## [Requirements]
Pull every line holding the string "degrees" from the records below.

# # # #

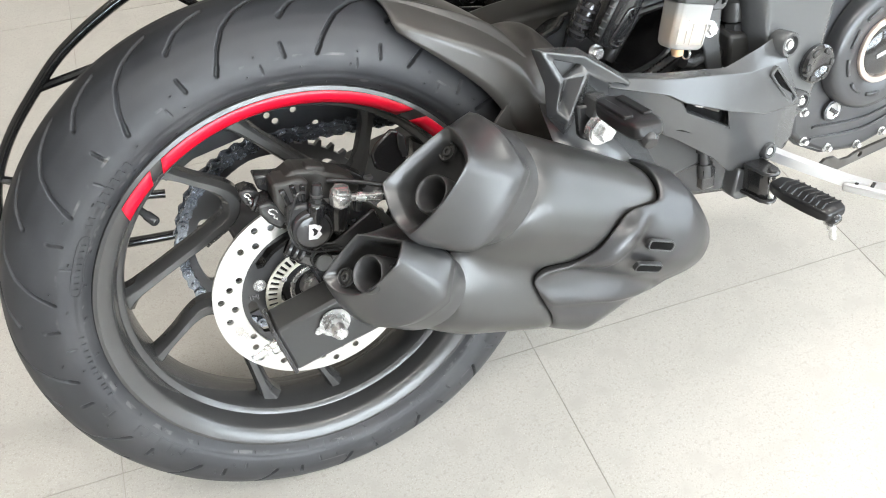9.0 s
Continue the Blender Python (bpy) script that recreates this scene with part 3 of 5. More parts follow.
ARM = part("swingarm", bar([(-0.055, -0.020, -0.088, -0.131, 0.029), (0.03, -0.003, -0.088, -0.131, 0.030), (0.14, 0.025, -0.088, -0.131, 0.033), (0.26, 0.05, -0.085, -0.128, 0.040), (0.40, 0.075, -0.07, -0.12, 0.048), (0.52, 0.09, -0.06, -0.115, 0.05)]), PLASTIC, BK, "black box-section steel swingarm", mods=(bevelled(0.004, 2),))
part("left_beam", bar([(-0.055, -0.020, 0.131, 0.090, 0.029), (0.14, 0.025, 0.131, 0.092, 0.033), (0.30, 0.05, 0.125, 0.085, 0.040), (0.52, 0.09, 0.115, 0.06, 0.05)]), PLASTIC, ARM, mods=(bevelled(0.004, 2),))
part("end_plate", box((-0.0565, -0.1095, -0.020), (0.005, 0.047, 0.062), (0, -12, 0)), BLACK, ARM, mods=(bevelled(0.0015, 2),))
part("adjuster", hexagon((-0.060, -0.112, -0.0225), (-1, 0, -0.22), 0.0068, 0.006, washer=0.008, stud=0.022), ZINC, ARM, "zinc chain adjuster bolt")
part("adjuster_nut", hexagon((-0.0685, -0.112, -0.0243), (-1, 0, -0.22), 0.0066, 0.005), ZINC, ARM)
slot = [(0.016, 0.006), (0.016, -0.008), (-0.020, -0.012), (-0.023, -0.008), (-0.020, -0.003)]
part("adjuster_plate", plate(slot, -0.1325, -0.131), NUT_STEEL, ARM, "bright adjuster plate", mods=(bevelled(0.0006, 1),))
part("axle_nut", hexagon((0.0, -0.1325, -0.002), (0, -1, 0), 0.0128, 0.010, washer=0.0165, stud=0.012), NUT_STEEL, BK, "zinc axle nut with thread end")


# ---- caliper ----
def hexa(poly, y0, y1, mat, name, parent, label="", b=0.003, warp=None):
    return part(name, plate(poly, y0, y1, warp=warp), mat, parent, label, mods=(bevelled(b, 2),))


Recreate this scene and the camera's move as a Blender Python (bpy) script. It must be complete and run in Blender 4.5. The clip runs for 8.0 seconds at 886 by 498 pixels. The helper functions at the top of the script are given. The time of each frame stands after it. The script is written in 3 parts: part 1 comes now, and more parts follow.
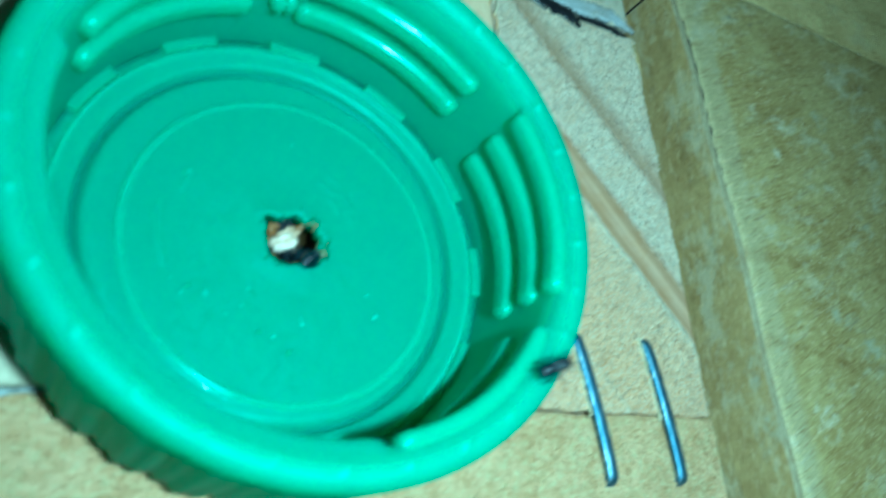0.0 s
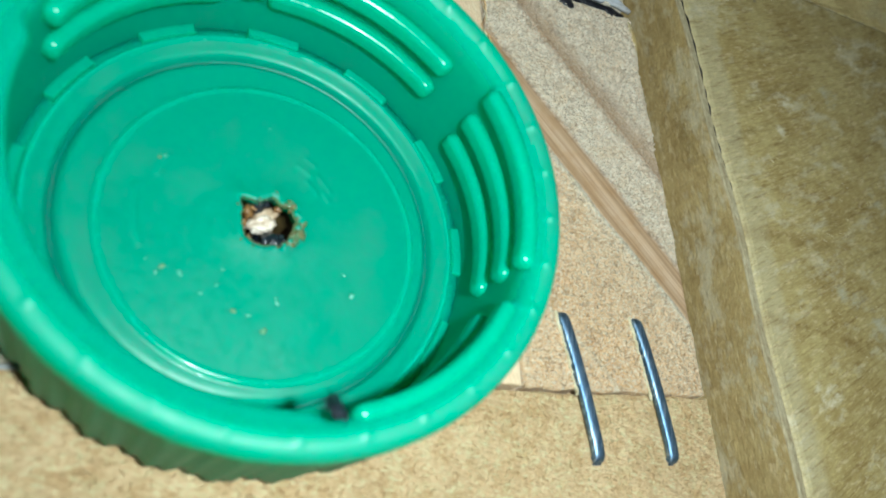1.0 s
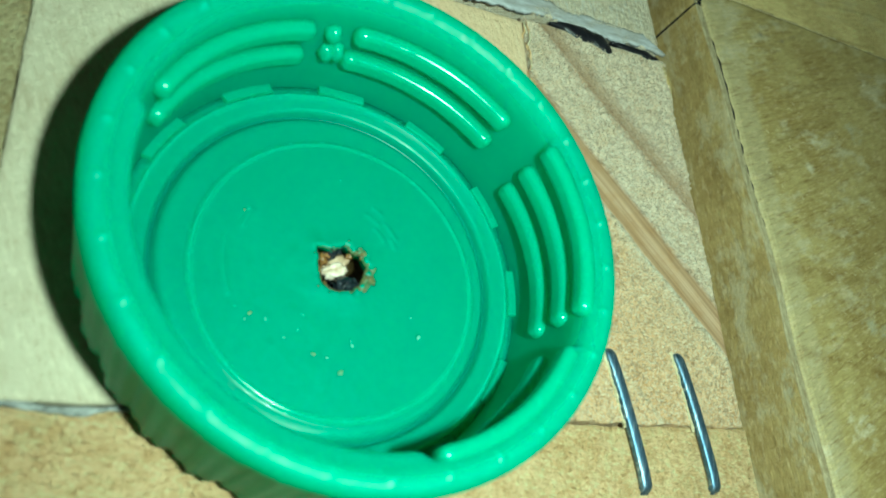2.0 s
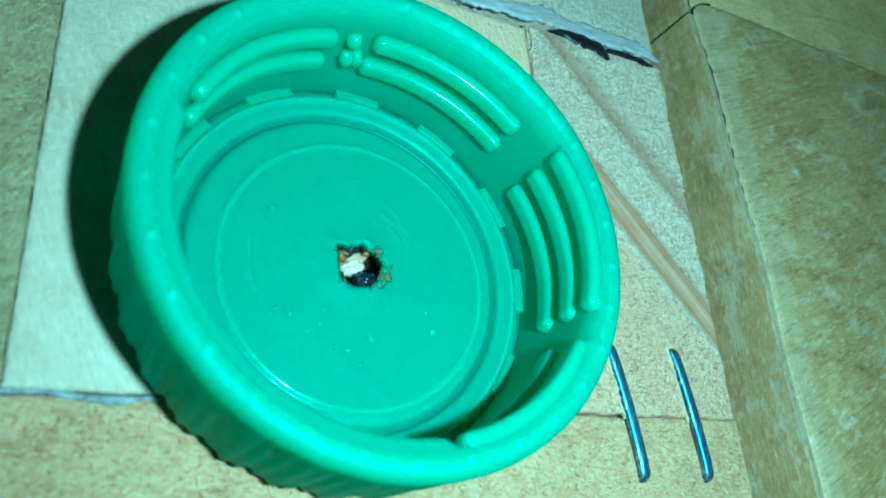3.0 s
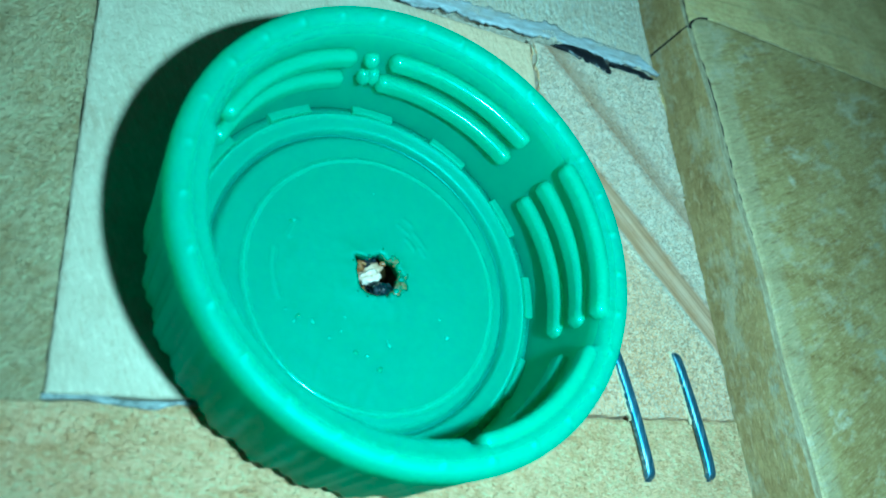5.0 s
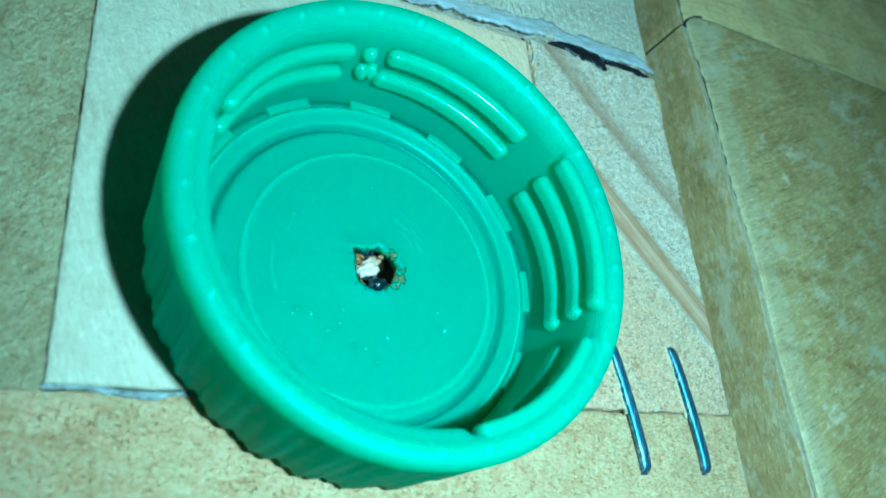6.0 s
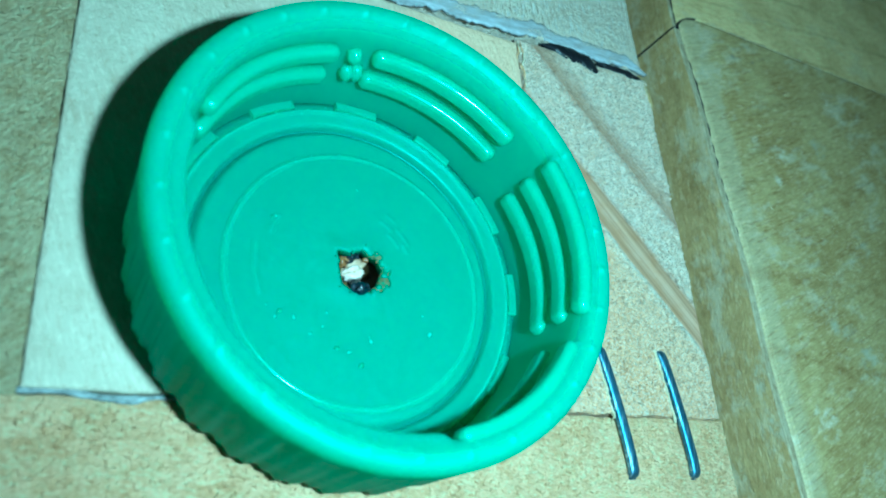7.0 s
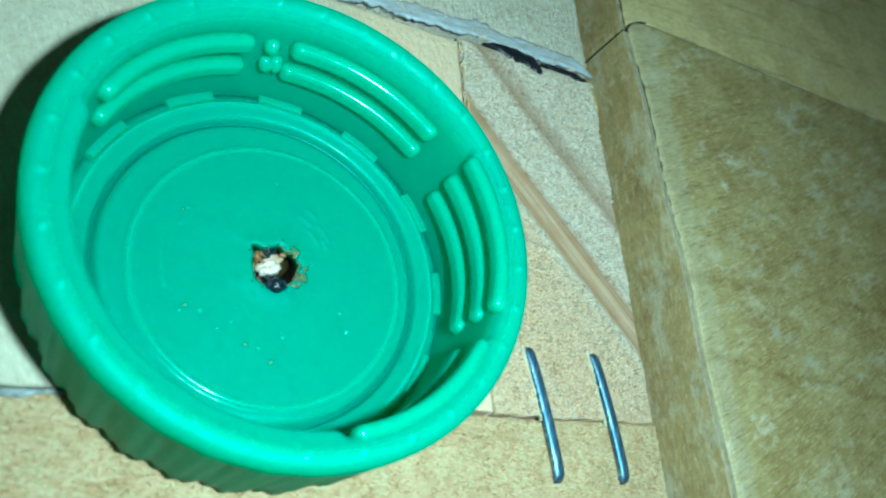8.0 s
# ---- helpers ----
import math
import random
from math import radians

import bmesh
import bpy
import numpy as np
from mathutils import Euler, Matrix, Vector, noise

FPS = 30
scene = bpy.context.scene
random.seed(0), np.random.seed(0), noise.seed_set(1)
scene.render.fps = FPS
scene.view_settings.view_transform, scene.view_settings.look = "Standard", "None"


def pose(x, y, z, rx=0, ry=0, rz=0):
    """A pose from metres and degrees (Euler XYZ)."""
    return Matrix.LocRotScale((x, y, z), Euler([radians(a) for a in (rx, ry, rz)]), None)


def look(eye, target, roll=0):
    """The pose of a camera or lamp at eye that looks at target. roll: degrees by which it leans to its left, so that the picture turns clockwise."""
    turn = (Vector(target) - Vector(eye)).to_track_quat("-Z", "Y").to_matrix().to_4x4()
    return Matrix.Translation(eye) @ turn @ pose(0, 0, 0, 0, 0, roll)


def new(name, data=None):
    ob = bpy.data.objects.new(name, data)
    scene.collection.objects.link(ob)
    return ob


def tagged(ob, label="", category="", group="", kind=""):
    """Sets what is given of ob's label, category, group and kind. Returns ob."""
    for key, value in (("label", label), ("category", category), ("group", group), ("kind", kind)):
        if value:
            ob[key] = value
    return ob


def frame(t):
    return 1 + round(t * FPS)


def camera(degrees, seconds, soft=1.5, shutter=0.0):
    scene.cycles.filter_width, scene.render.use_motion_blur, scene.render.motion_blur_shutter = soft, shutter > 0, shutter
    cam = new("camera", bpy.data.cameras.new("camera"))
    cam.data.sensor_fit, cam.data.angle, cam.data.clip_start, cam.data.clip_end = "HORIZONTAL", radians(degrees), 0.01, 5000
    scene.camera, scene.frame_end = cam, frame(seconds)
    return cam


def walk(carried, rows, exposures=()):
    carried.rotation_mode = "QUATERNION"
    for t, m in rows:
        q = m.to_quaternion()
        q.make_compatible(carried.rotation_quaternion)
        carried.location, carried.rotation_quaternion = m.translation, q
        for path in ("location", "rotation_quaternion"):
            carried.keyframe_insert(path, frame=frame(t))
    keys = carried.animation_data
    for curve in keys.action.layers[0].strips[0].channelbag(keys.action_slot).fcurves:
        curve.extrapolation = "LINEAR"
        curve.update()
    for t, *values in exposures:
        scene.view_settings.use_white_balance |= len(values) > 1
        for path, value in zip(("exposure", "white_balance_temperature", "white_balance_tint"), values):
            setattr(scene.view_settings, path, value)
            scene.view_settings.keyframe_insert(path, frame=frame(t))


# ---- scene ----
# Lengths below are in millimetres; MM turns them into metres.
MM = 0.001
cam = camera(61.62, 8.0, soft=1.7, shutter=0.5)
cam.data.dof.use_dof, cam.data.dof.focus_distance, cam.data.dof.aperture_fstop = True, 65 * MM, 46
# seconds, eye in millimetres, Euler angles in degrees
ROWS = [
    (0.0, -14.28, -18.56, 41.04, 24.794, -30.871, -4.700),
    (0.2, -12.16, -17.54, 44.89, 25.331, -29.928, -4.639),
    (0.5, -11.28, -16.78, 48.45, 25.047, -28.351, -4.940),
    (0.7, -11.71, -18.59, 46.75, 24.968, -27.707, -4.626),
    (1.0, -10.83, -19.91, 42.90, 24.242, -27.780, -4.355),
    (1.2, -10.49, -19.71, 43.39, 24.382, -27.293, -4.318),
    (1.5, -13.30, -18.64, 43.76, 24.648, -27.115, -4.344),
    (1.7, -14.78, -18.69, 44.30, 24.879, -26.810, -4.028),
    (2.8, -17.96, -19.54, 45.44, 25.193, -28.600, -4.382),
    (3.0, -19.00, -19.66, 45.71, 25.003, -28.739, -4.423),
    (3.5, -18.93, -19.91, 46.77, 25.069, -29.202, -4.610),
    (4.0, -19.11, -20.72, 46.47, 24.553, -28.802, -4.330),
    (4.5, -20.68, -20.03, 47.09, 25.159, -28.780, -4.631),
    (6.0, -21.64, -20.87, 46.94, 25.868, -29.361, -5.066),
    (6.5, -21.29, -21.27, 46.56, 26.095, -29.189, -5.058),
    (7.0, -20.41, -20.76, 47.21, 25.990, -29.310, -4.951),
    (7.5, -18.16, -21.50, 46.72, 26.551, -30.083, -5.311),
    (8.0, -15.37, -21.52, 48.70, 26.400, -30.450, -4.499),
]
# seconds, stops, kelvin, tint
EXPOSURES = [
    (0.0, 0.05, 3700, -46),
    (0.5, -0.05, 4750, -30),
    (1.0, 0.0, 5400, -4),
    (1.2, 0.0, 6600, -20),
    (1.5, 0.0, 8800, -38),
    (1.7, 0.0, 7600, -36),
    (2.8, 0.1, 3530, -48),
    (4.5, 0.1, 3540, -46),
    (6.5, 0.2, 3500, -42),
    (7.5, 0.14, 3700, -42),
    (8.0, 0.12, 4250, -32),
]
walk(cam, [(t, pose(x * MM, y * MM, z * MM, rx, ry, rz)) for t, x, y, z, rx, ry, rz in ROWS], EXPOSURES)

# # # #

## [Exercise result]
    """A pose from metres and degrees (Euler XYZ)."""
    """The pose of a camera or lamp at eye that looks at target. roll: degrees by which it leans to its left, so that the picture turns clockwise."""
def camera(degrees, seconds, soft=1.5, shutter=0.0):
    cam.data.sensor_fit, cam.data.angle, cam.data.clip_start, cam.data.clip_end = "HORIZONTAL", radians(degrees), 0.01, 5000
# seconds, eye in millimetres, Euler angles in degrees